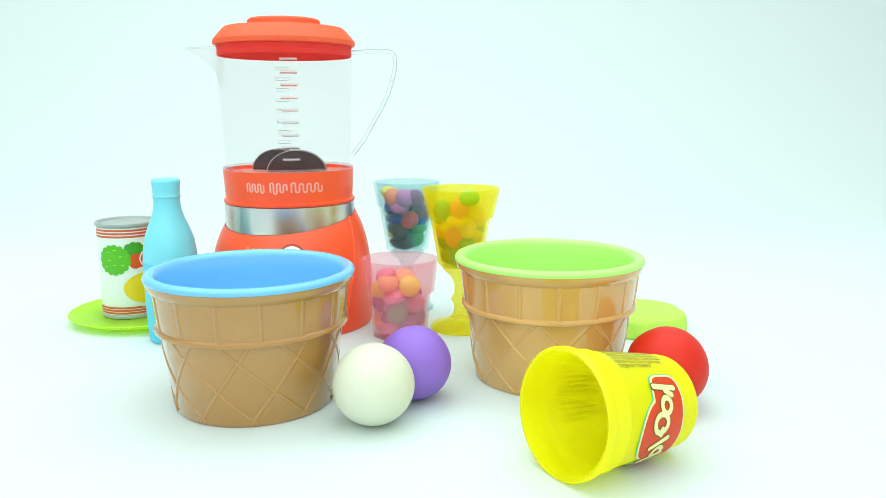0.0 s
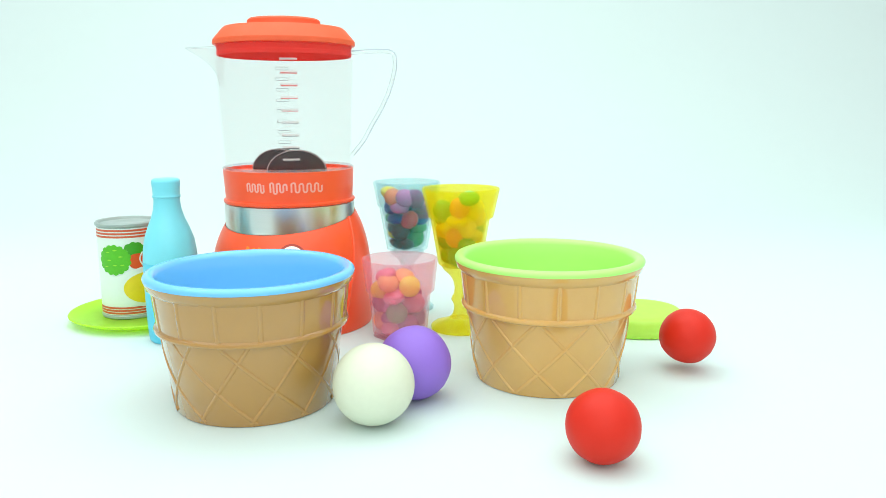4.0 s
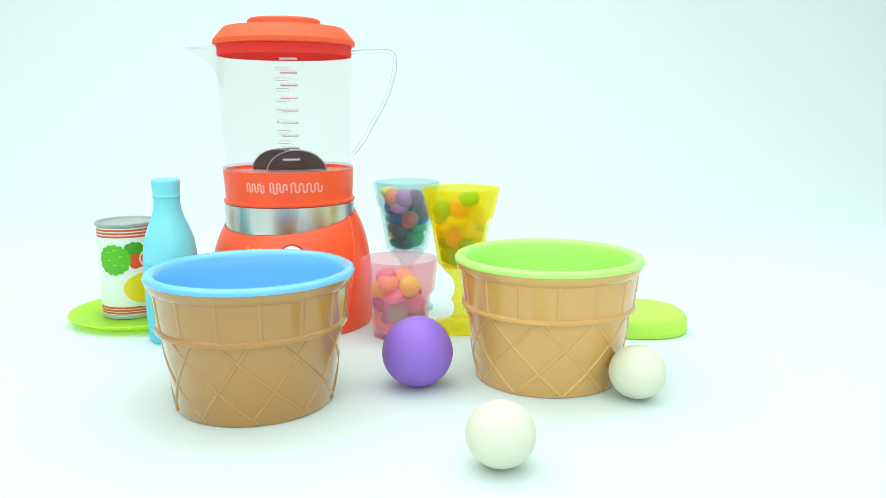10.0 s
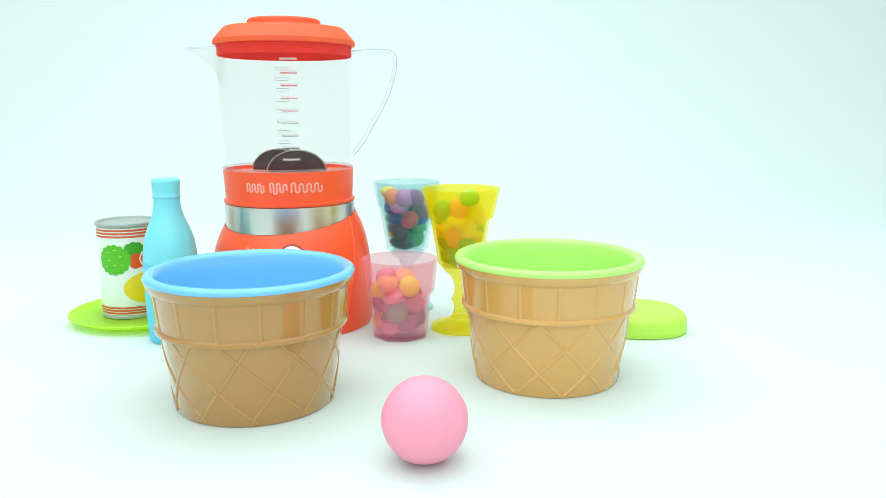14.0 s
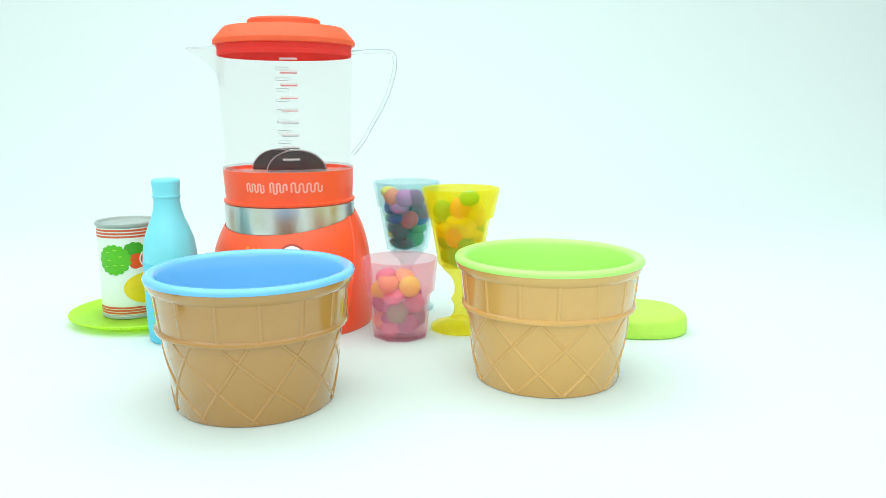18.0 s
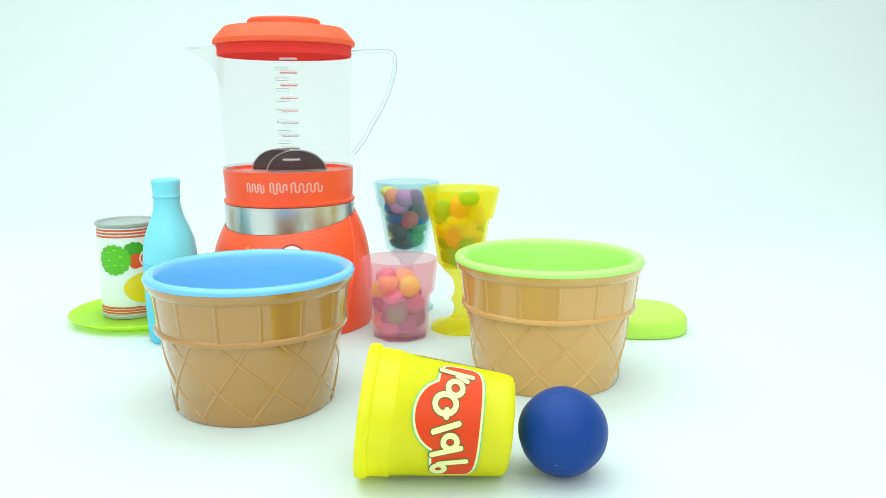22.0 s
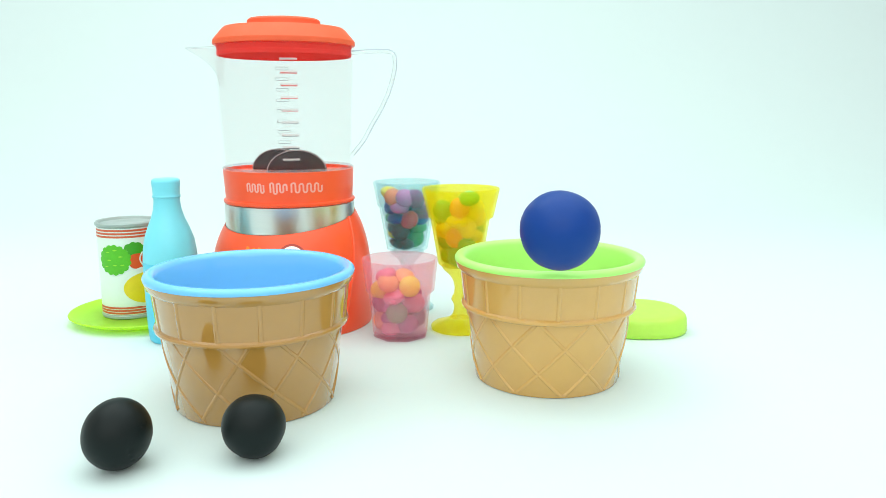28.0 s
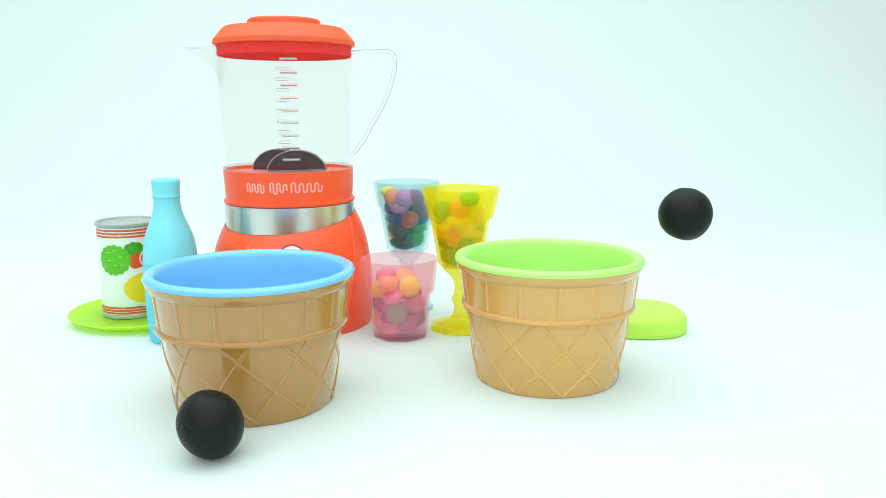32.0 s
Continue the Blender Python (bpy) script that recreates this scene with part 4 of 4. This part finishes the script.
    mixed = [(12.2, -0.0087, 0.3084, 0.0176), (12.3, -0.0047, 0.3084, 0.0212), (12.4, -0.0061, 0.3090, 0.0187), (12.5, -0.0037, 0.3140, 0.0187), (12.6, -0.0062, 0.3159, 0.0187), (12.7, -0.0061, 0.3109, 0.0187), (12.8, -0.0030, 0.3140, 0.0187), (12.9, -0.0062, 0.3171, 0.0187), (13, -0.0055, 0.3171, 0.0187), (13.1, -0.0061, 0.3109, 0.0187), (13.2, -0.0062, 0.3159, 0.0187), (13.3, -0.0057, 0.3159, 0.0187), (13.4, -0.0056, 0.3109, 0.0187), (13.5, -0.0061, 0.3090, 0.0187), (13.6, -0.0080, 0.3084, 0.0187), (14.5, -0.0077, 0.3078, 0.0187), (14.7, -0.0078, 0.3090, 0.0187), (15, -0.0280, 0.3400, 0.0187), (15.4, -0.0340, 0.4000, 0.0187), (15.8, -0.0520, 0.4430, 0.0187), (16.2, -0.0850, 0.4555, 0.0187), (16.5, -0.0920, 0.4555, 0.0187), (16.9, -0.0930, 0.4555, 0.0187), (17, -0.0930, 0.4555, 0.0400), (17.1, -0.0956, 0.4590, 0.0687), (17.2, -0.0946, 0.4441, 0.0875), (17.25, -0.0908, 0.4198, 0.0880), (17.3, -0.0879, 0.3997, 0.0834), (17.4, -0.0892, 0.3907, 0.0624), (17.5, -0.0904, 0.3830, 0.0482), (17.65, -0.0983, 0.3829, 0.0282), (32, -0.0983, 0.3829, 0.0282)]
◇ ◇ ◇
(The problem): All of the data above should be transcribed verbatim, with pictures omitted.

(Result of this task):
0.0 s
4.0 s
10.0 s
14.0 s
18.0 s
22.0 s
28.0 s
32.0 s
Continue the Blender Python (bpy) script that recreates this scene with part 4 of 4. This part finishes the script.
    mixed = [(12.2, -0.0087, 0.3084, 0.0176), (12.3, -0.0047, 0.3084, 0.0212), (12.4, -0.0061, 0.3090, 0.0187), (12.5, -0.0037, 0.3140, 0.0187), (12.6, -0.0062, 0.3159, 0.0187), (12.7, -0.0061, 0.3109, 0.0187), (12.8, -0.0030, 0.3140, 0.0187), (12.9, -0.0062, 0.3171, 0.0187), (13, -0.0055, 0.3171, 0.0187), (13.1, -0.0061, 0.3109, 0.0187), (13.2, -0.0062, 0.3159, 0.0187), (13.3, -0.0057, 0.3159, 0.0187), (13.4, -0.0056, 0.3109, 0.0187), (13.5, -0.0061, 0.3090, 0.0187), (13.6, -0.0080, 0.3084, 0.0187), (14.5, -0.0077, 0.3078, 0.0187), (14.7, -0.0078, 0.3090, 0.0187), (15, -0.0280, 0.3400, 0.0187), (15.4, -0.0340, 0.4000, 0.0187), (15.8, -0.0520, 0.4430, 0.0187), (16.2, -0.0850, 0.4555, 0.0187), (16.5, -0.0920, 0.4555, 0.0187), (16.9, -0.0930, 0.4555, 0.0187), (17, -0.0930, 0.4555, 0.0400), (17.1, -0.0956, 0.4590, 0.0687), (17.2, -0.0946, 0.4441, 0.0875), (17.25, -0.0908, 0.4198, 0.0880), (17.3, -0.0879, 0.3997, 0.0834), (17.4, -0.0892, 0.3907, 0.0624), (17.5, -0.0904, 0.3830, 0.0482), (17.65, -0.0983, 0.3829, 0.0282), (32, -0.0983, 0.3829, 0.0282)]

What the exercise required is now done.